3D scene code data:
_ _ _ _ _ _ _
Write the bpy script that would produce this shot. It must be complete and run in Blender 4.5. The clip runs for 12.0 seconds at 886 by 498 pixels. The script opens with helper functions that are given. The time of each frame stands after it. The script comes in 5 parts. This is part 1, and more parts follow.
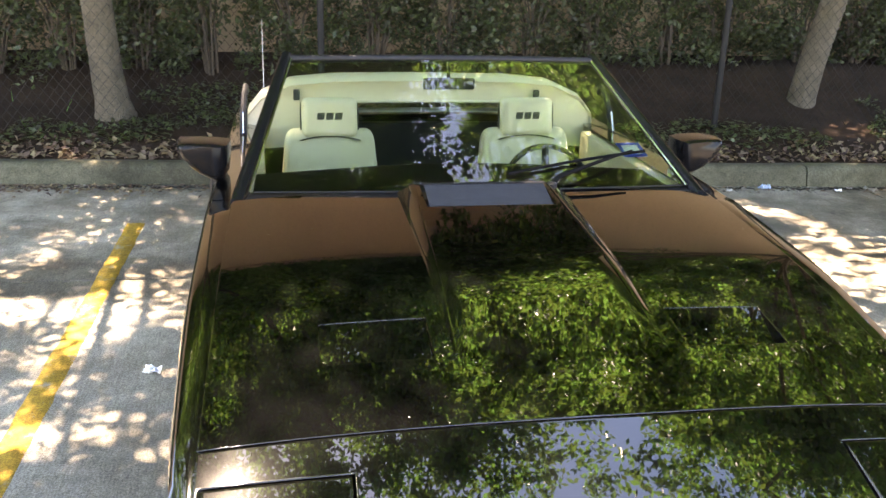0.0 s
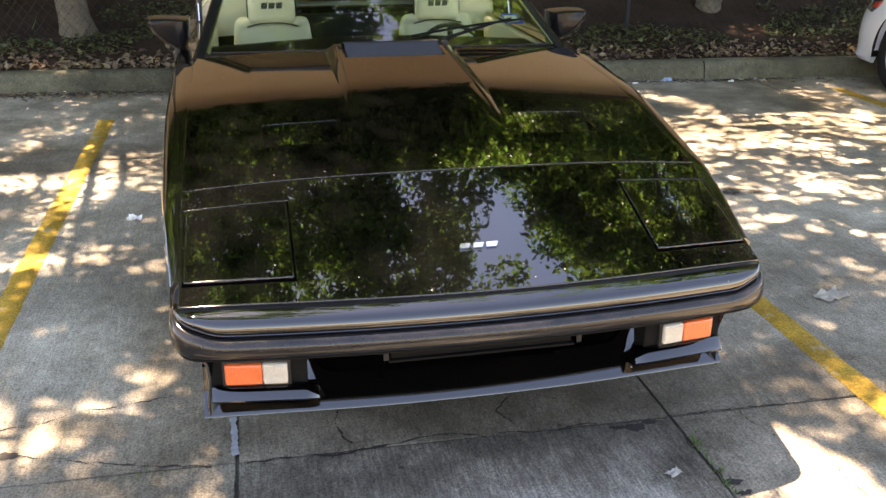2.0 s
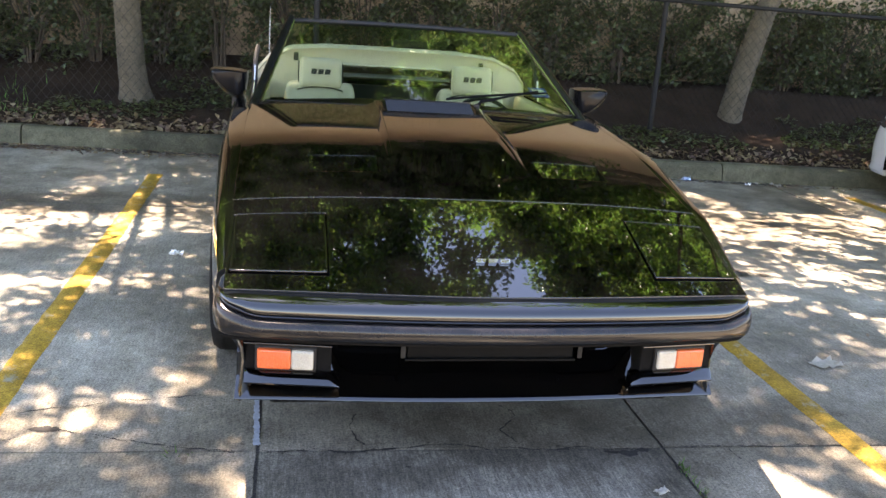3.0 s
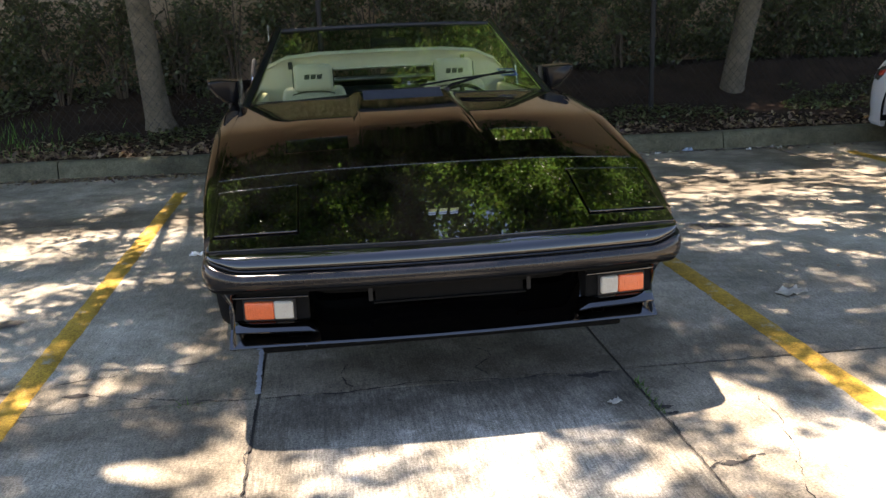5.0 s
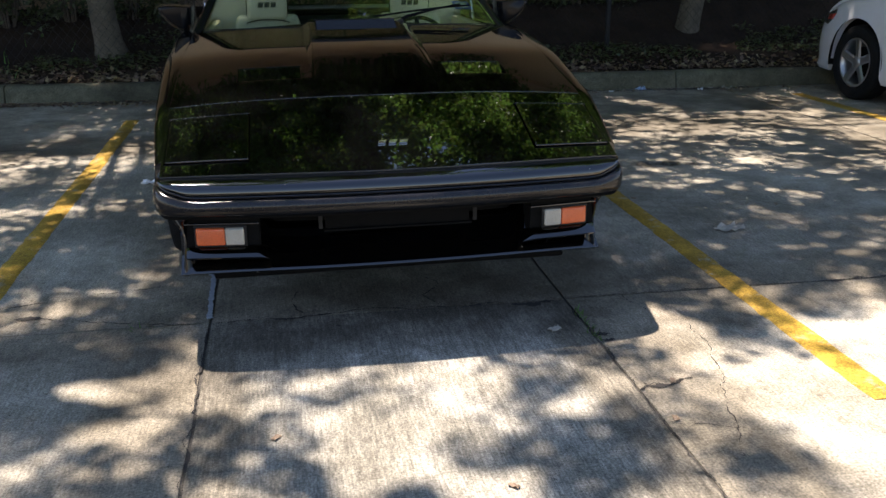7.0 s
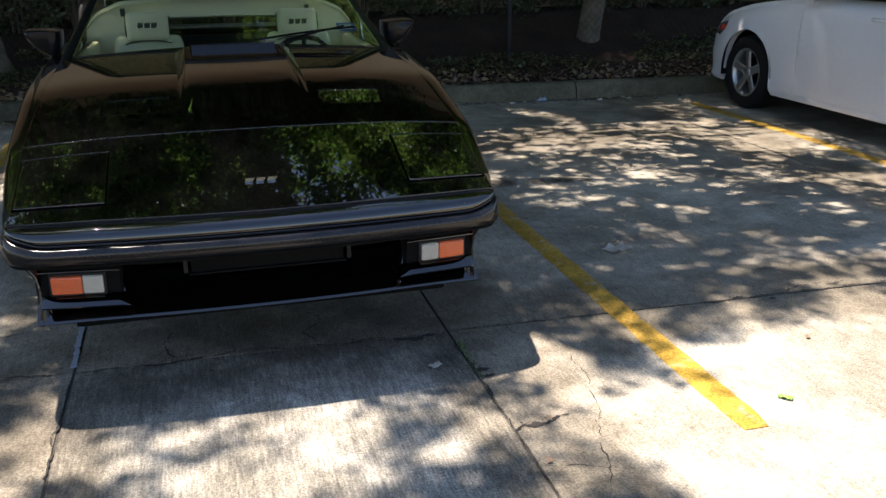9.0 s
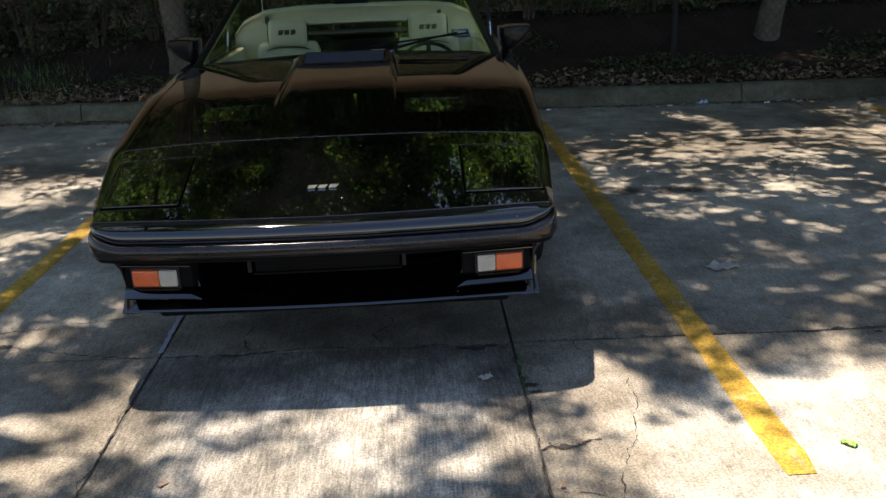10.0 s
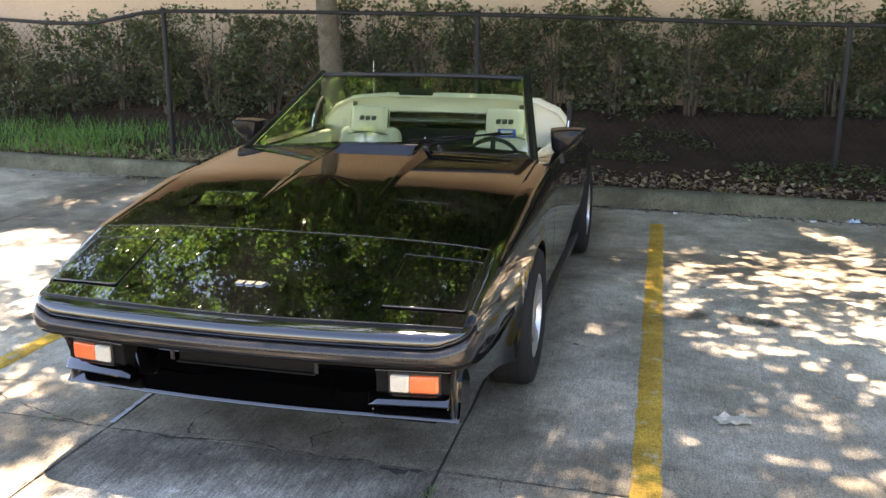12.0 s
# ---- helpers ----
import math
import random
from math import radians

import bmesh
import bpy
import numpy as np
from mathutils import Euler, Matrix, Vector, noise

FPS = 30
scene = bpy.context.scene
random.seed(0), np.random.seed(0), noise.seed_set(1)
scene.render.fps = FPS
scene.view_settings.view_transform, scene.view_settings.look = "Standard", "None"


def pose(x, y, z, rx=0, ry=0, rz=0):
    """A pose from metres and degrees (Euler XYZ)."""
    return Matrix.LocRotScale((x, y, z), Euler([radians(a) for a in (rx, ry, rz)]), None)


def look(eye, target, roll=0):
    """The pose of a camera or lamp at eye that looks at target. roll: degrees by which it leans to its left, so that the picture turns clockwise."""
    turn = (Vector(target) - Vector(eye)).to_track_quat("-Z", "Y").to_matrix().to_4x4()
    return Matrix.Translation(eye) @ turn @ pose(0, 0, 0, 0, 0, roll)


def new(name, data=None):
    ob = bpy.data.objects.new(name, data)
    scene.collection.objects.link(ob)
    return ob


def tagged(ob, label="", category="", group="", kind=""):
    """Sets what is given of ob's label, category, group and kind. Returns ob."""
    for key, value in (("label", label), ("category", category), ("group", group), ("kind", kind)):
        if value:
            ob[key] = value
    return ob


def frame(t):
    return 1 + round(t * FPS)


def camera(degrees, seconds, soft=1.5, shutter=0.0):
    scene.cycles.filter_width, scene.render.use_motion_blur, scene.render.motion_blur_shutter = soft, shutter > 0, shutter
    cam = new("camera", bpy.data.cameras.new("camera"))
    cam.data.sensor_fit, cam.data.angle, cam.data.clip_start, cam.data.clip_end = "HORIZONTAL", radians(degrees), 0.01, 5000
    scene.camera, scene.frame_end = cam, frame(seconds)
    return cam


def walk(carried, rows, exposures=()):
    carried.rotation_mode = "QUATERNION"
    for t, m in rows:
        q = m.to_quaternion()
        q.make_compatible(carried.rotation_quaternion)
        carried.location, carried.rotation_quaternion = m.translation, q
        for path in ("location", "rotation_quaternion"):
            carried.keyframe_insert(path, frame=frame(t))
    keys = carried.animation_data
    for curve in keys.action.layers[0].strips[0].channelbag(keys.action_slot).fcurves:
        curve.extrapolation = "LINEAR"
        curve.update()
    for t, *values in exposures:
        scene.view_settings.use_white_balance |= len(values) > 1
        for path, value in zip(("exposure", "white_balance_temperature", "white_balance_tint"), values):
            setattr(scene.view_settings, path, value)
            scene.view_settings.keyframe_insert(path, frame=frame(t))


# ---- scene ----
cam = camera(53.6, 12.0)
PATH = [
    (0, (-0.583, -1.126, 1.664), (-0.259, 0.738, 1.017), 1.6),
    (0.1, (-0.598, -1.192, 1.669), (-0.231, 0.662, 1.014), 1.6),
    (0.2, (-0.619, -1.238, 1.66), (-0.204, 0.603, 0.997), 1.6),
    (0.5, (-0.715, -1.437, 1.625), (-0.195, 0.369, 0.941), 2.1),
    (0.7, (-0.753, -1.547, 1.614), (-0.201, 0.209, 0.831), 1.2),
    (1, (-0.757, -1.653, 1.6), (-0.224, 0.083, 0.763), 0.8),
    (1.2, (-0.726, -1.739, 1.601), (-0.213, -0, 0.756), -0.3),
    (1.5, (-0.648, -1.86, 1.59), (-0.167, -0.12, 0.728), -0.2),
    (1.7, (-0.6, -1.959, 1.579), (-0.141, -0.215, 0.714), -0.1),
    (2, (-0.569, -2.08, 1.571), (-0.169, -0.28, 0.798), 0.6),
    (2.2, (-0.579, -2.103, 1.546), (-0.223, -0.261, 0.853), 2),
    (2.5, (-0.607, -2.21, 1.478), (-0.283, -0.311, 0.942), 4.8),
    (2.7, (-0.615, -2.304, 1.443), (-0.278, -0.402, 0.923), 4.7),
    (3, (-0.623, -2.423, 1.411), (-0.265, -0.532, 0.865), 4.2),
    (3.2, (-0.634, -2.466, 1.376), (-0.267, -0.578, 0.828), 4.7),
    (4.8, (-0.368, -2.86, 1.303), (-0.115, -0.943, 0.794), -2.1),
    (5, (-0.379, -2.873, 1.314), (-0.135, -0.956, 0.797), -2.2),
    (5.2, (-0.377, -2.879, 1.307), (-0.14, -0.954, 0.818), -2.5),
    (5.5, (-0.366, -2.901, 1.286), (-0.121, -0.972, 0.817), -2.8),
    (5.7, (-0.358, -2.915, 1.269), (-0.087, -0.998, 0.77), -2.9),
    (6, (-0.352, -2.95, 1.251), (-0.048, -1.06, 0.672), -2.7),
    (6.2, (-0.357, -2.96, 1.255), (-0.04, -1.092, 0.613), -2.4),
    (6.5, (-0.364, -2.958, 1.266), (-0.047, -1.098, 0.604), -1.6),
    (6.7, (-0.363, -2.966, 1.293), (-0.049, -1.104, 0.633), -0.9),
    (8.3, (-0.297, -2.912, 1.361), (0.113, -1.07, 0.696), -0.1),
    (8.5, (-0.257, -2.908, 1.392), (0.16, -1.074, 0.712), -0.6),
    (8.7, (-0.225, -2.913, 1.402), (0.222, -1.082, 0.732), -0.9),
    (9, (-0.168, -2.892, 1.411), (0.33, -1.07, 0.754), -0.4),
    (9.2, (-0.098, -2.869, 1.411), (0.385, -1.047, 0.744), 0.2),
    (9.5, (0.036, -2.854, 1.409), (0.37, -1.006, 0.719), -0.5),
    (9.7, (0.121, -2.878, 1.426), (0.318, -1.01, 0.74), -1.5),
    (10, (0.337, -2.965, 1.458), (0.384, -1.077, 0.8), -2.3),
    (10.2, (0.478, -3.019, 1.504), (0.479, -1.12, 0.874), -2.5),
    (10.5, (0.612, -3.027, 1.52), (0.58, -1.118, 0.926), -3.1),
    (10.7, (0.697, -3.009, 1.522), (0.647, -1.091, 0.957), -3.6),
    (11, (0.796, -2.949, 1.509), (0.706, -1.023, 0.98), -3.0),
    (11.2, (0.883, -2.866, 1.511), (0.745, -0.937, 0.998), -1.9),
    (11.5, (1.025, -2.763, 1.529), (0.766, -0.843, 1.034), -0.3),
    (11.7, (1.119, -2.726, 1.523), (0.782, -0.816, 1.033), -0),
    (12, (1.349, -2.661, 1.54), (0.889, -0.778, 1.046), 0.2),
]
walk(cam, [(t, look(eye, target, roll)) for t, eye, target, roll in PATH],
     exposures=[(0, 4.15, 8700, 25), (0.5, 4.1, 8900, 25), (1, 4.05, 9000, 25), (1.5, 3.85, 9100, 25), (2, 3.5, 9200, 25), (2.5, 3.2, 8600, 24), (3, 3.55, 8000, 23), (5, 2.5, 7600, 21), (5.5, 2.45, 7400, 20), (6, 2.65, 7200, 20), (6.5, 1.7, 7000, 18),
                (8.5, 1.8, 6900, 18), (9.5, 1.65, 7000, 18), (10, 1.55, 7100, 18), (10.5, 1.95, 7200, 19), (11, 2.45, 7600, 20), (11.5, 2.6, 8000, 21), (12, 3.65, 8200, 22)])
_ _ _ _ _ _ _
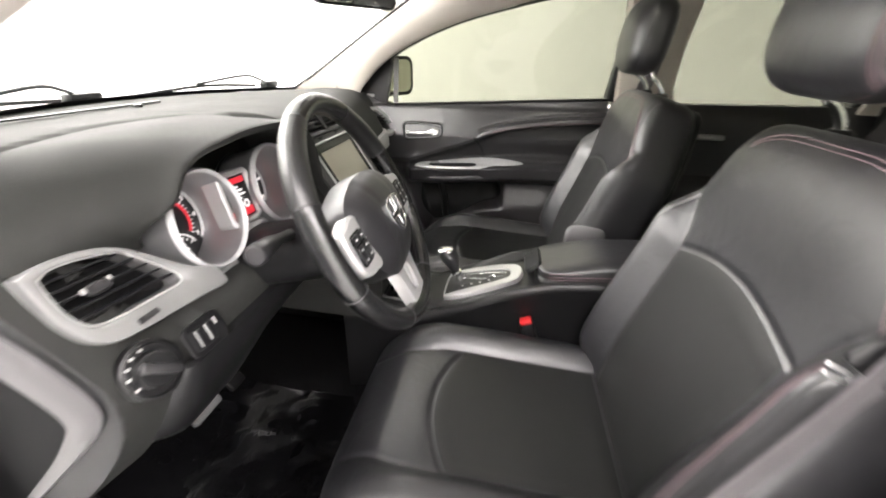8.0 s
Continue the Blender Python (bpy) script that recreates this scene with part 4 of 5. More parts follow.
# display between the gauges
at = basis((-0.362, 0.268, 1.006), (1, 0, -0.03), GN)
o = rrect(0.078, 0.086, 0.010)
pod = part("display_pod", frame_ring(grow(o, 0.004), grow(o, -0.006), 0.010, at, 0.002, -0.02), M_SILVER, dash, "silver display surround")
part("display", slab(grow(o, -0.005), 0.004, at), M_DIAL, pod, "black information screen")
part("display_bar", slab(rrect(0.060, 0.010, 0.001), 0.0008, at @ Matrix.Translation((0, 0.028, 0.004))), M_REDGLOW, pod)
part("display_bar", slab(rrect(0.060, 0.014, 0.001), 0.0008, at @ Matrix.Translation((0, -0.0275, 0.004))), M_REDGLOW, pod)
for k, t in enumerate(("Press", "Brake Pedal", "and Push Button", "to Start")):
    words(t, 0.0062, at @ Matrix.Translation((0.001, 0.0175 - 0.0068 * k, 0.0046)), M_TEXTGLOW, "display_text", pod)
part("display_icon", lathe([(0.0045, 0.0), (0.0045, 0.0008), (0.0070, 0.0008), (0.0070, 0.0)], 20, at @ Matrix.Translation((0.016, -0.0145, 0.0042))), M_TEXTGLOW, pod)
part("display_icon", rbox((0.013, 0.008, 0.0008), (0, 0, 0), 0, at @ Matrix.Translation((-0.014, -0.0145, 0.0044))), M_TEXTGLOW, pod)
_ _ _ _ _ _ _
Stated goal
Extract exactly and only these lines: the line containing "for t, *values", the line containing "scene.view_settings.keyframe_insert(path, frame=frame(t))", and every line between them.

Output
    for t, *values in exposures:
        scene.view_settings.use_white_balance |= len(values) > 1
        for path, value in zip(("exposure", "white_balance_temperature", "white_balance_tint"), values):
            setattr(scene.view_settings, path, value)
            scene.view_settings.keyframe_insert(path, frame=frame(t))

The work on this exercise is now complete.